Multiband superconductivity in strongly hybridized 1T′- WTe2/ NbSe2 heterostructures

The interplay of topology and superconductivity has become a subject of intense research in condensed-matter physics for the pursuit of topologically nontrivial forms of superconducting pairing. An intrinsically normal-conducting material can inherit superconductivity via electrical contact to a parent superconductor via the proximity effect, usually understood as Andreev reflection at the interface between the distinct electronic structures of two separate conductors. However, at high interface transparency, strong coupling inevitably leads to changes in the band structure, locally, owing to hybridization of electronic states. Here, we investigate such strongly proximity-coupled heterostructures of monolayer 1T′-WTe2, grown on NbSe2 by van der Waals epitaxy.
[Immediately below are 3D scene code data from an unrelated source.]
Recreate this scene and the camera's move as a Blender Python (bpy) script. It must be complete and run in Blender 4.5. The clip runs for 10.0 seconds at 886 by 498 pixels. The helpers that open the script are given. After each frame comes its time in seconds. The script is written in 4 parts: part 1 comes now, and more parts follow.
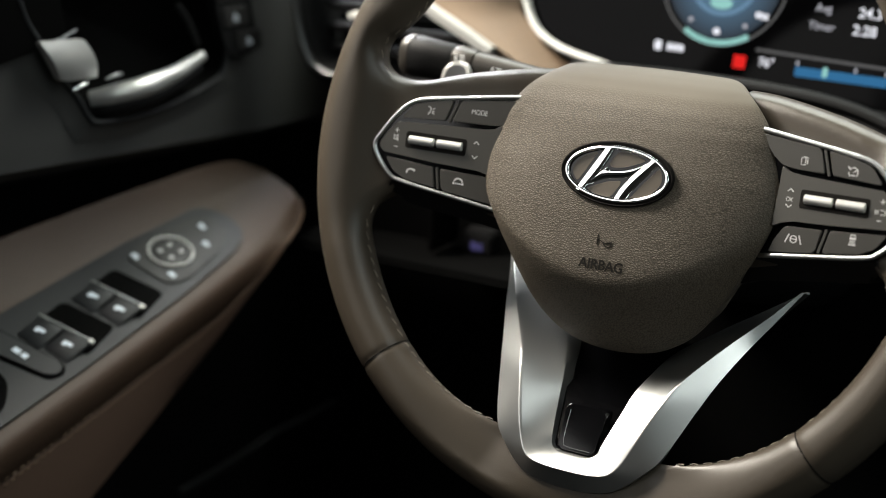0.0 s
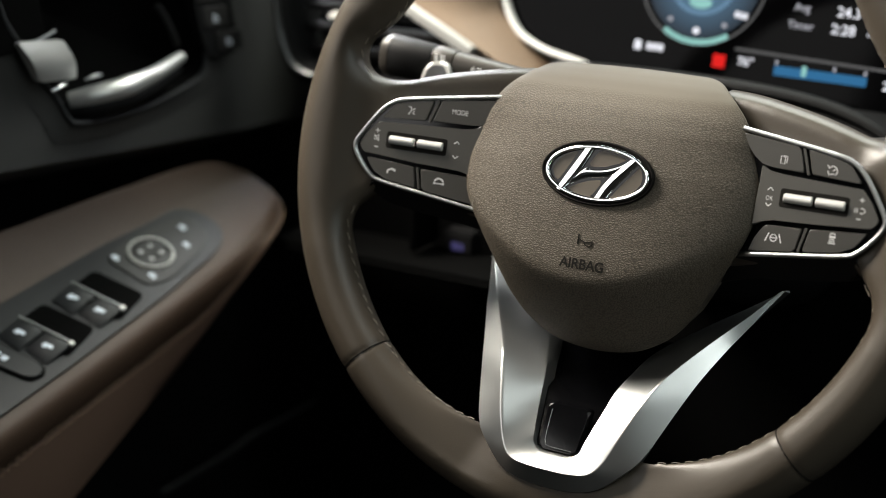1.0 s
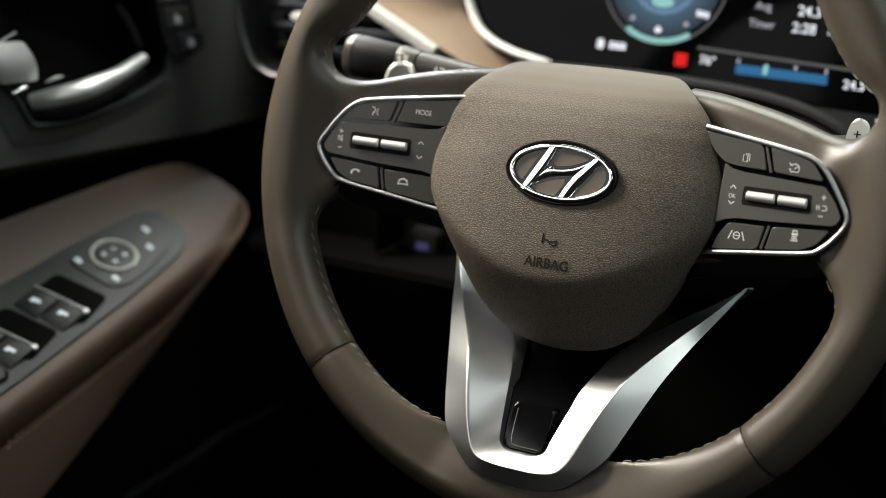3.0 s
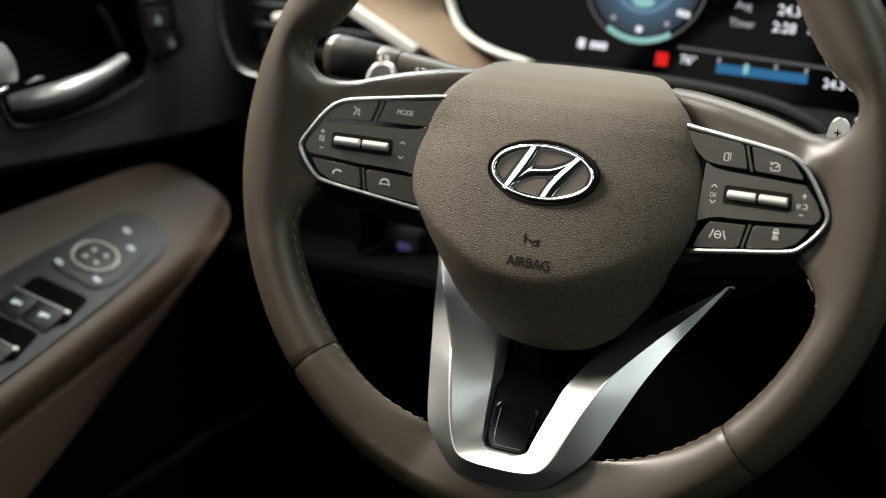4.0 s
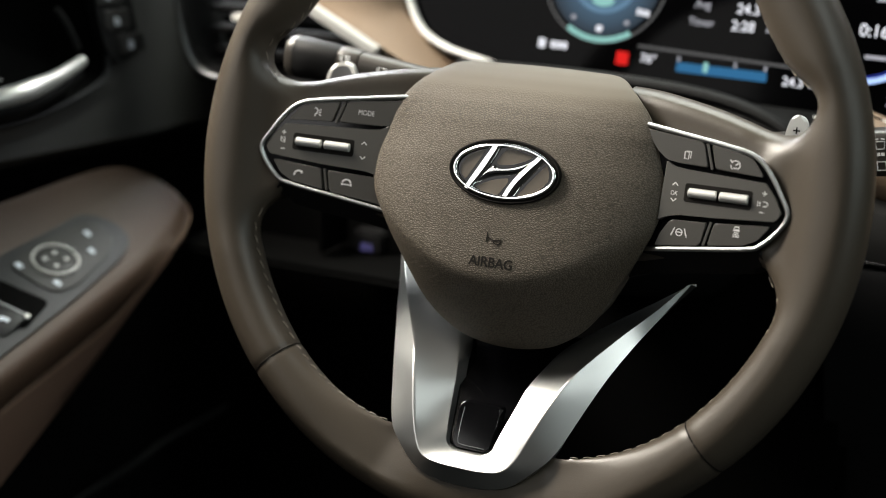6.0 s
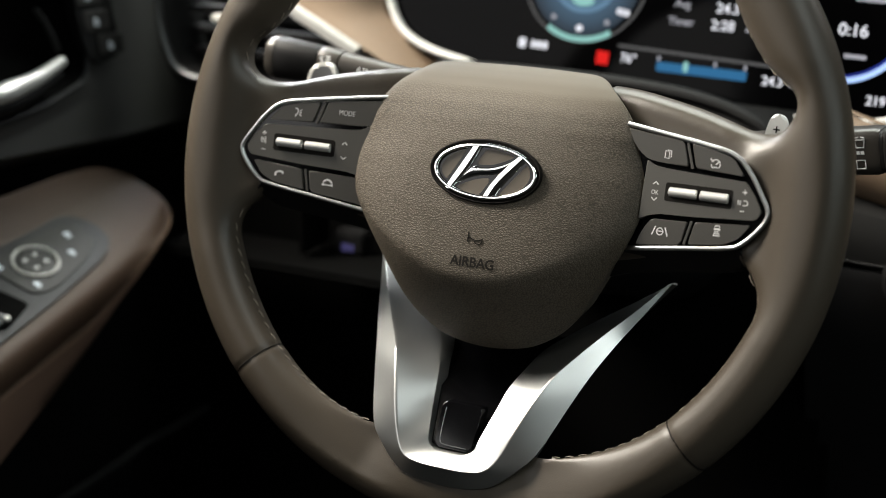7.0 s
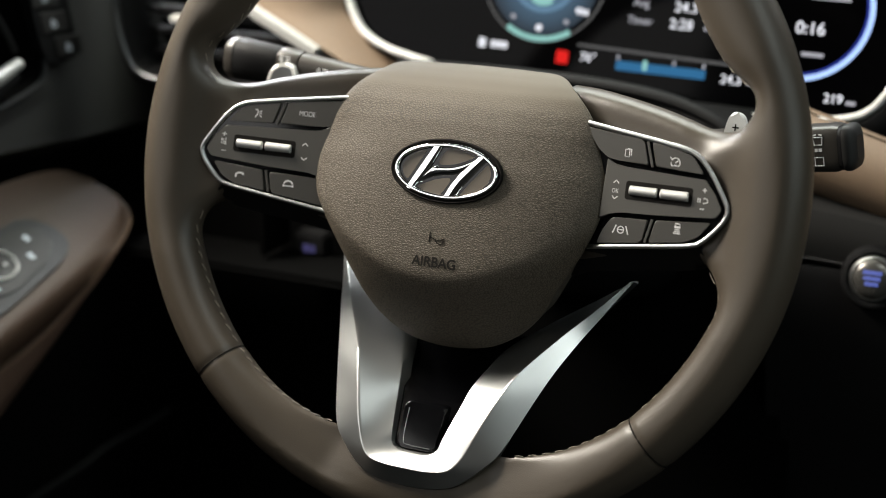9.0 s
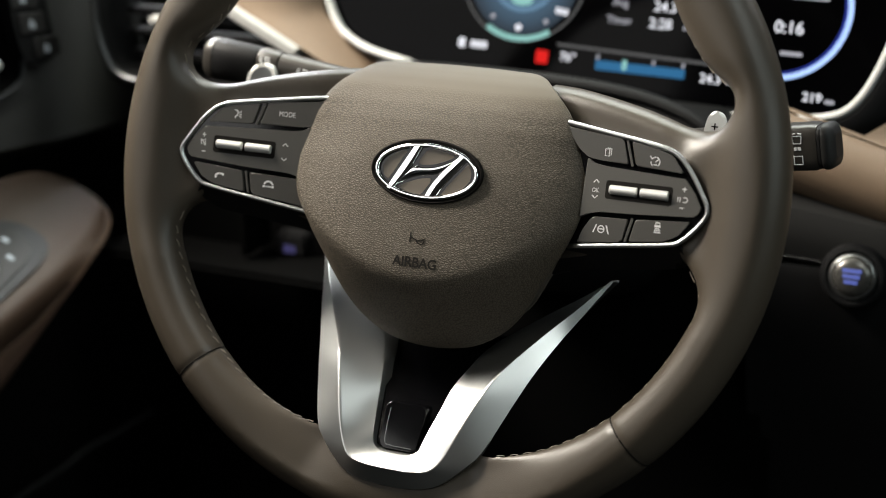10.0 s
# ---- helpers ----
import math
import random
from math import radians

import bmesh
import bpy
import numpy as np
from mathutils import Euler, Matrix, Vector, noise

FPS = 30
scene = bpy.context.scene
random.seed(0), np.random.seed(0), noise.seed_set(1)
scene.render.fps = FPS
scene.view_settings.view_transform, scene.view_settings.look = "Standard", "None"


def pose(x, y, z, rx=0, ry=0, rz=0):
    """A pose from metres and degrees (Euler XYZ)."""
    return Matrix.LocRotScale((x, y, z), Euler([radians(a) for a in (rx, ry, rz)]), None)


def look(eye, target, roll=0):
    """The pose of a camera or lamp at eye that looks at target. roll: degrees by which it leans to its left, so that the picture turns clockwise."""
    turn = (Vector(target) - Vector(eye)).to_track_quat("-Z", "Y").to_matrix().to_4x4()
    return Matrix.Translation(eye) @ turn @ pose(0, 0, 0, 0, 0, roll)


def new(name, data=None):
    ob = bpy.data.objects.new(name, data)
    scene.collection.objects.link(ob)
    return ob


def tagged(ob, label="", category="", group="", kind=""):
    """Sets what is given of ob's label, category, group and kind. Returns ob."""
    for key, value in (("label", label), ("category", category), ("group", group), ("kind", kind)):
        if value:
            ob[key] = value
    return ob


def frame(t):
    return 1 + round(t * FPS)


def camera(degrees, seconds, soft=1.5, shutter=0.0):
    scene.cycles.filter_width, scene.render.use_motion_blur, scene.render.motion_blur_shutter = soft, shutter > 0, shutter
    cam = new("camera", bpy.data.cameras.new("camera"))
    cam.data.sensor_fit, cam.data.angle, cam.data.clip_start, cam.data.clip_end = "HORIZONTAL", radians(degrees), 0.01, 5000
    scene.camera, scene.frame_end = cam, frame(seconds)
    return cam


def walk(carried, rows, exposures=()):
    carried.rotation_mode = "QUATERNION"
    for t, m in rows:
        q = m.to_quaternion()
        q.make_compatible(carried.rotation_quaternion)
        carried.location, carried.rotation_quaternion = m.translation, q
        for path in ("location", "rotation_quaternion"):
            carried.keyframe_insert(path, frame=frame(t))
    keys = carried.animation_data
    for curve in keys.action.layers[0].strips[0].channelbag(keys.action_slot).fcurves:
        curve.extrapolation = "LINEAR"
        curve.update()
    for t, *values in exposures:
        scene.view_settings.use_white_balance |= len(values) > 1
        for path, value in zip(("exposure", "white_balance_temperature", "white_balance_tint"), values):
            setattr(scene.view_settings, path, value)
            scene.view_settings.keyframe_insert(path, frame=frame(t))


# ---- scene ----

# ---- camera: a fixed eye between the front seats that pans to the right ----
cam = camera(33.08, 10.0, soft=0.6)
cam.data.dof.use_dof = True
cam.data.dof.focus_distance = 0.762
cam.data.dof.aperture_fstop = 4.6
EYE = (0.3074, -0.6735, 0.8234)
PITCH = -18.27
YAWS = [(0.0, 31.532), (0.5, 31.160), (1.0, 30.763), (1.5, 30.391), (2.0, 30.032), (2.5, 29.689), (4.0, 28.609), (4.5, 28.247), (5.0, 27.874),
        (5.5, 27.477), (7.0, 26.334), (7.5, 25.946), (8.0, 25.560), (8.5, 25.175), (9.0, 24.781), (9.5, 24.383), (10.0, 24.0)]
walk(cam, [(t, pose(*EYE, 90 + PITCH, 0, yaw)) for t, yaw in YAWS])

# ---- light: soft daylight through the car's windows, with added fill lamps ----
scene.view_settings.exposure = 0.10
world = bpy.data.worlds.new("world")
scene.world = world
world.use_nodes = True
world.node_tree.nodes["Background"].inputs[0].default_value = (0.75, 0.87, 1.0, 1)
world.node_tree.nodes["Background"].inputs[1].default_value = 0.005


def window_light(name, eye, target, wide, high, watts, colour=(1, 1, 1)):
    data = bpy.data.lights.new(name, "AREA")
    data.shape, data.size, data.size_y, data.energy, data.color = "RECTANGLE", wide, high, watts, colour
    ob = new(name, data)
    ob.matrix_world = look(eye, target)
    return ob


window_light("driver_window_light", (-0.56, -0.03, 1.15), (0.0, 0.02, 0.60), 0.20, 0.34, 16.0, (1.0, 0.93, 0.82))
# Added lamp along the windscreen's top edge; lifts the spoke and hub tops.
window_light("windscreen_top_fill", (-0.10, 0.44, 1.34), (0.0, 0.02, 0.6), 0.6, 0.36, 5.6, (0.94, 1.0, 0.87))
window_light("windscreen_light", (0.04, 0.64, 1.28), (0.0, -0.1, 0.6), 1.4, 0.4, 6.0, (0.95, 0.98, 1.0))
# Added fill lamp by the front pillar; brightens the armrest's front end.
window_light("armrest_fill_light", (-0.52, 0.42, 0.98), (-0.36, 0.10, 0.50), 0.20, 0.14, 4.2, (0.95, 0.98, 1.0))
window_light("passenger_window_light", (1.22, -0.40, 1.12), (0.0, 0.0, 0.6), 0.90, 0.36, 2.0, (0.86, 1.0, 0.98))
# Added overhead fill for the trim and spokes; the roof above is unseen.
window_light("overhead_fill_light", (0.58, -0.30, 1.37), (0.48, -0.24, 0.5), 0.46, 0.34, 2.0, (0.93, 1.0, 0.97))
window_light("rear_side_window_light", (-0.57, -0.76, 1.03), (0.0, 0.0, 0.62), 0.72, 0.26, 1.35, (1.0, 0.98, 0.95))

# ---- materials ----


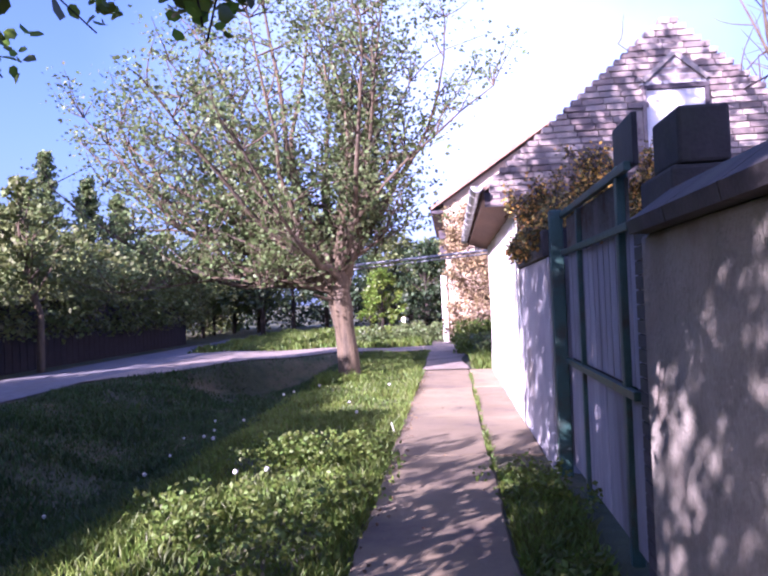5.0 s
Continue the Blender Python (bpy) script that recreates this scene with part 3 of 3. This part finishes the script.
# the linden that forks just above the ground
street_tree((-1.5, 9.8, -0.08), "dense green linden forking low, in the verge", [
    ([(0.0, 0, -0.15), (0.0, 0, 0.0), (-0.08, 0, 0.4), (-0.22, 0, 0.85), (-0.36, 0.03, 1.35), (-0.75, 0.2, 3.2), (-1.0, 0.3, 5.8), (-1.1, 0.3, 7.6)], [0.17, 0.14, 0.14, 0.14, 0.115, 0.08, 0.045, 0.02]),
    ([(0.02, 0.02, -0.15), (0.02, 0, 0.0), (0.03, 0.0, 0.4), (0.05, 0.0, 0.85), (0.2, 0.05, 2.0), (0.1, 0.2, 3.6), (0.1, 0.3, 6.0), (0.0, 0.3, 7.8)], [0.17, 0.14, 0.135, 0.13, 0.105, 0.085, 0.045, 0.02]),
    ([(-0.01, 0.0, -0.1), (-0.03, 0, 0.3), (-0.08, 0, 0.7), (-0.1, 0.0, 1.0)], [0.15, 0.14, 0.14, 0.05]),
], [((-1.05, 0.3, 5.9), (3.0, 2.4, 2.3), 9.5), ((-1.0, 0.4, 7.4), (2.3, 2.2, 1.7), 6), ((0.75, 0.1, 4.4), (1.6, 1.5, 1.4), 1.9), ((-1.6, -0.4, 2.7), (1.5, 1.3, 1.1), 2.1), ((-2.1, -0.7, 1.3), (0.95, 0.9, 0.75), 1.0), ((-0.5, -0.1, 2.7), (1.0, 0.8, 0.8), 0.8), ((0.1, 0.0, 3.2), (1.0, 0.8, 0.8), 0.5), ((0.75, 0.6, 2.9), (0.7, 1.0, 0.45), 1.0), ((0.9, 1.3, 4.6), (1.5, 1.3, 1.1), 2.4), ((0.3, 2.0, 3.0), (1.0, 0.6, 0.42), 0.6, 1), ((-0.4, 3.4, 3.2), (0.4, 0.35, 0.3), 0.12, 1), ((-0.15, -0.3, 1.8), (0.6, 0.5, 0.5), 0.7), ((-0.2, -0.3, 1.3), (0.4, 0.35, 0.35), 0.6), ((-1.2, -1.6, 1.75), (0.45, 0.4, 0.45), 0.4), ((-2.3, -1.0, 2.0), (0.7, 0.6, 0.6), 0.5), ((-2.2, -1.1, 0.9), (0.5, 0.4, 0.35), 0.25)],
    470, 50000, 0.077, 11, LEAF, BARK, "trees along the verge", 0.25)

NEAR = street_tree((-2.15, 4.6, -0.1), "many-stemmed green tree shading the footpath", [
    ([(0.0, 0, -0.2), (0.04, 0, 0.2), (0.13, 0.02, 0.85), (0.3, 0.05, 1.65), (0.6, 0.05, 2.35), (0.85, 0.2, 4.0), (0.95, 0.3, 5.6)], [0.2, 0.16, 0.125, 0.095, 0.08, 0.06, 0.025]),
    ([(-0.05, 0.0, -0.2), (-0.07, 0, 0.1), (-0.08, 0.0, 0.9), (0.0, -0.05, 1.6), (0.1, -0.1, 2.8), (0.0, -0.2, 4.2), (-0.1, -0.1, 5.8)], [0.17, 0.14, 0.12, 0.105, 0.085, 0.06, 0.025]),
    ([(-0.1, 0.02, -0.2), (-0.12, 0.05, 0.15), (-0.27, 0.1, 0.95), (-0.45, 0.1, 1.8), (-0.62, 0.1, 2.8), (-0.9, 0.2, 4.4)], [0.14, 0.11, 0.085, 0.075, 0.06, 0.025]),
], [((-0.3, 0.2, 5.2), (2.6, 2.4, 2.2), 5), ((-1.3, -0.9, 3.4), (1.3, 1.2, 0.9), 1.2), ((0.3, -0.6, 3.3), (1.2, 1.0, 0.8), 1.0)],
    200, 15500, 0.08, 23, LEAF, BARK, "trees along the verge", 0.3)
SHADE = street_tree((-2.5, -0.6, -0.1), "bushy green tree shading the house wall", [
    ([(0.0, 0, -0.2), (0.0, 0, 0.1), (0.12, 0.05, 0.8), (0.3, 0.1, 1.8), (0.6, 0.2, 4.0), (0.7, 0.2, 6.0)], [0.16, 0.13, 0.11, 0.1, 0.06, 0.025]),
    ([(-0.05, 0.0, -0.2), (-0.1, 0, 0.1), (-0.3, 0.0, 0.9), (-0.6, -0.1, 2.2), (-0.9, -0.2, 4.2), (-1.0, -0.1, 5.8)], [0.16, 0.13, 0.11, 0.095, 0.06, 0.025]),
], [((-0.2, 0.1, 4.9), (2.7, 2.5, 2.5), 5), ((0.4, 0.2, 2.3), (1.6, 1.7, 0.9), 2.4), ((-1.2, 0.2, 2.2), (1.5, 1.7, 0.9), 2.2)],
    230, 21500, 0.082, 61, LEAF, BARK, "trees along the verge", 0.3)
copy_thing(SHADE, pose(-2.6, -5.6, -0.1, 0, 0, 250))
# unseen extra copy off the row, added to shade the near trunks and path
copy_thing(SHADE, pose(-4.9, -1.4, -0.8, 0, 0, 60))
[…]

The superconducting local density of states, resolved in scanning tunneling spectroscopy down to 500 mK, reflects a hybrid electronic structure well described by a multiband framework based on the McMillan equations which captures the multiband superconductivity inherent to the NbSe2 substrate and that is induced by proximity to WTe2, self-consistently. Our material-specific tight-binding model captures the hybridized heterostructure quantitatively and confirms that strong interlayer hopping gives rise to a semimetallic density of states in the two-dimensional WTe2 bulk, even for nominally band-insulating crystals. The model further accurately predicts the measured order parameter Δ≃0.6 meV induced in the WTe2 monolayer bulk, stable beyond a 2 T magnetic field. We believe that our detailed multiband analysis of the hybrid electronic structure provides a useful tool for sensitive spatial mapping of induced order parameters in proximitized atomically thin topological materials.